In this exhilarating, moving new work, Guy Gavriel Kay casts brilliant light on the ways in which history whether of a culture or a family refuses to be buried. Ned Marriner, fifteen years old, has accompanied his photographer father to Provence for a six week ‘shoot’ of images for a glossy coffee table book. Gradually, Ned discovers a very old story playing itself out in this modern world of iPods, cellphones, and seven seater vans whipping along roads walked by Celtic tribes and Roman legions. On one holy, haunted night of the ancient year, when the borders between the living and the dead are down and fires are lit upon the hills, Ned, his family, and his friends are shockingly drawn into this tale, as dangerous, mythic figures from conflicts of long ago erupt into the present, claiming and changing lives.

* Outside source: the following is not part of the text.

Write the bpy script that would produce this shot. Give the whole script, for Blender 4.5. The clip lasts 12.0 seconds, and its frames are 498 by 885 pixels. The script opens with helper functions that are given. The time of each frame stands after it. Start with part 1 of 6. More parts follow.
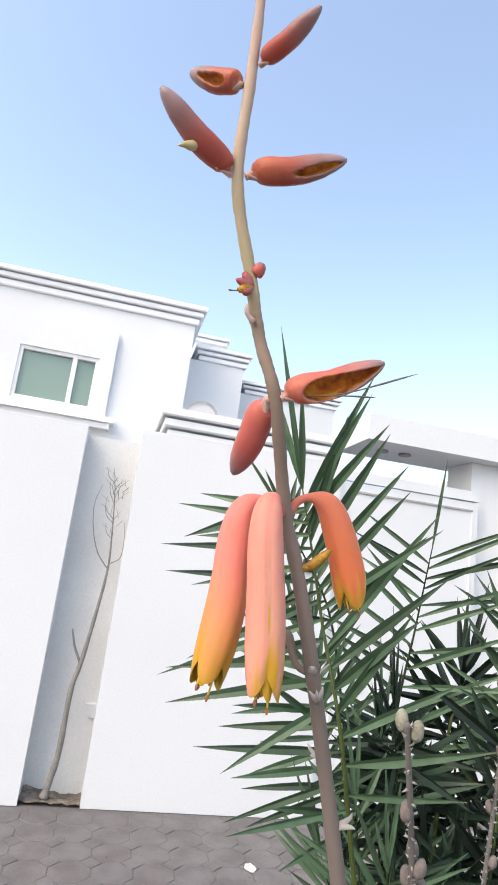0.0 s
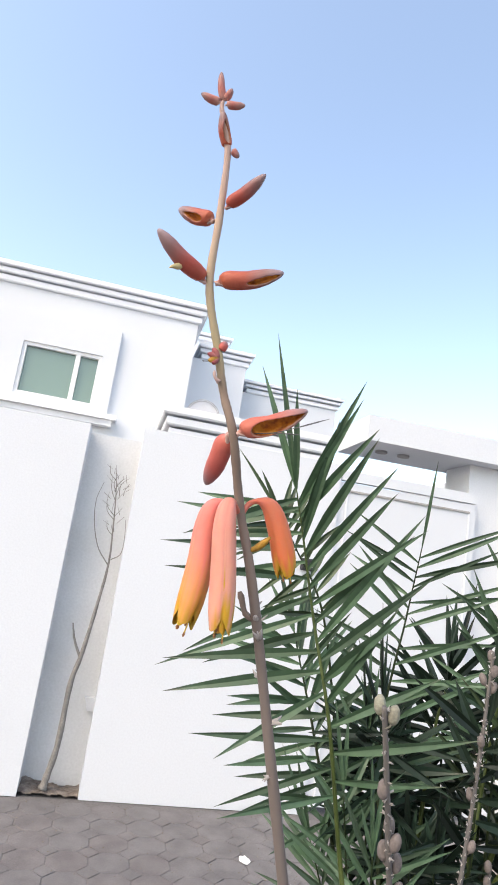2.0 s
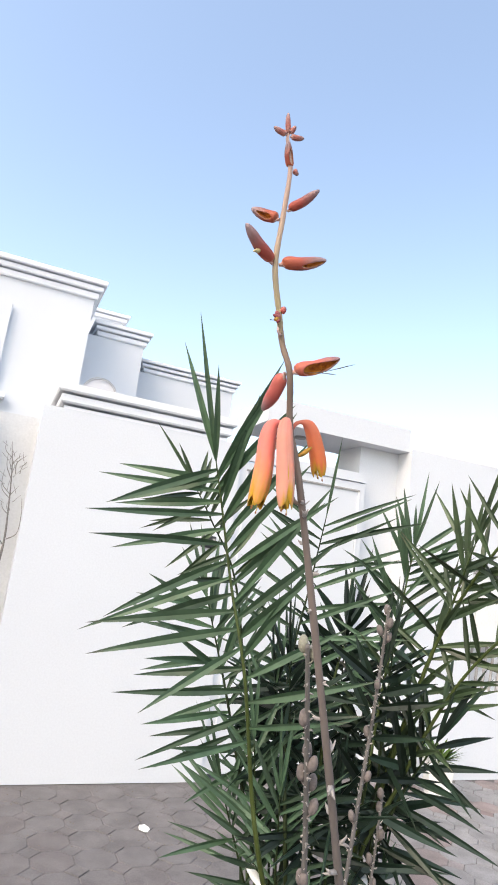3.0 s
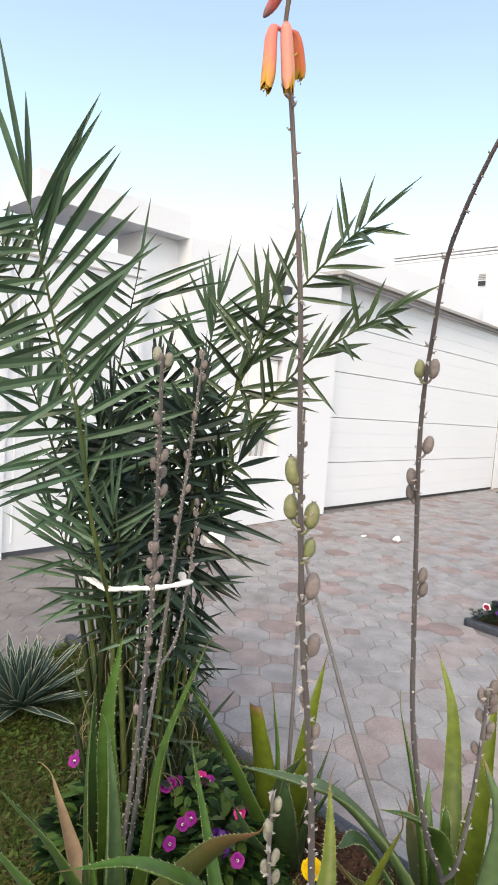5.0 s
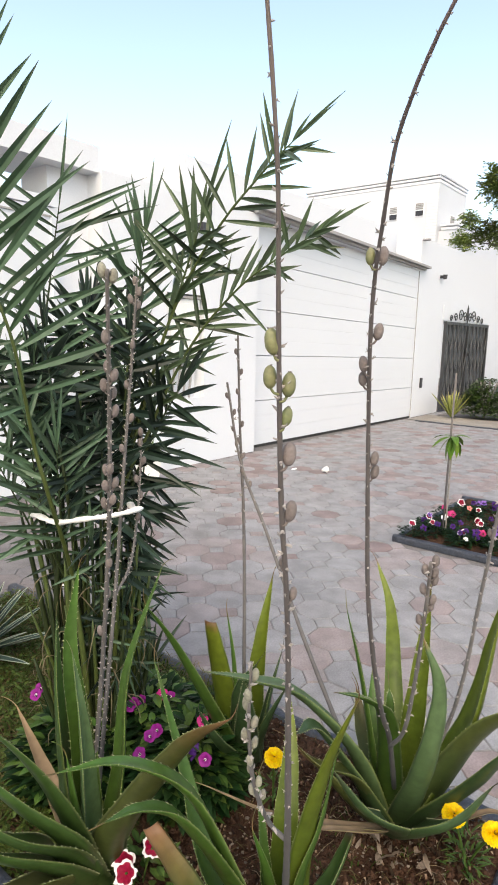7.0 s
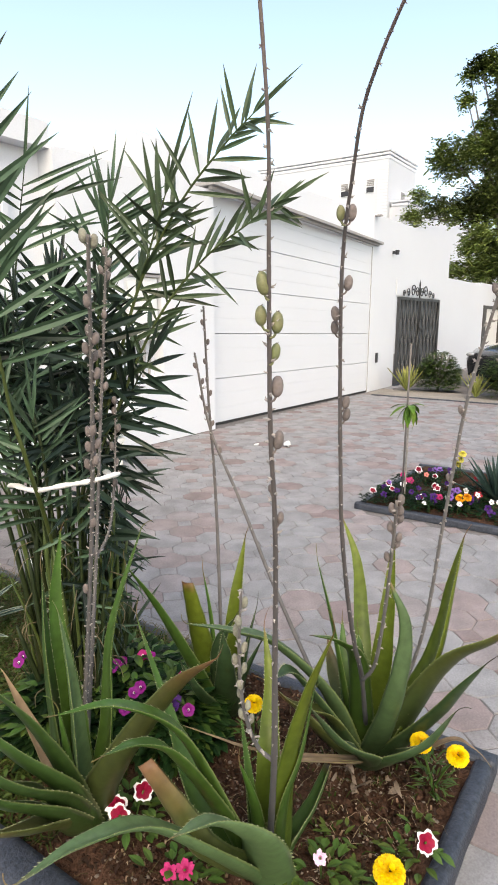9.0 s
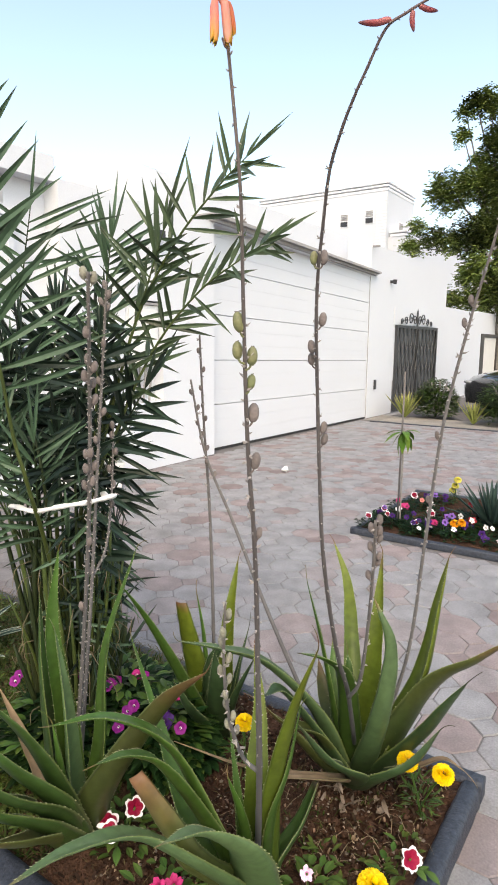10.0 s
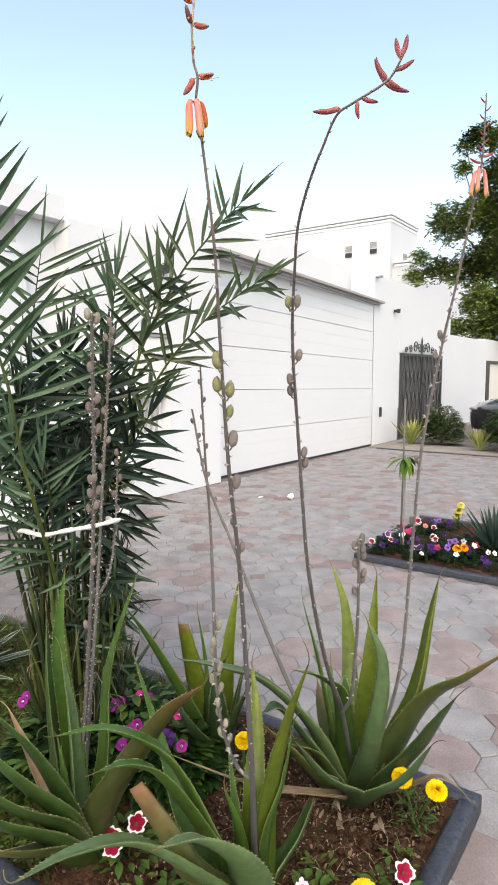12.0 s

Beyond This Dark House: Poems

Before Guy Gavriel Kay became known for his groundbreaking works of speculative fiction he was an accomplished poet, his work appearing in major literary journals such as The Antigonish Review and Prism. Through the years, while writing his dramatic international bestsellers, Kay has continued to quietly explore the paths and boundaries of poetry as well. Now for the first time, Guy Gavriel Kay’s poetry has been gathered and selected for publication. Readers of contemporary poetry will be captivated by the exquisite craft and power of these poems. Some are ironic and austere, slyly tracing the interplay of writer and world, present and past; others are sensual, even erotic, charting the mercurial but abiding nature of passion in love, in language, in history.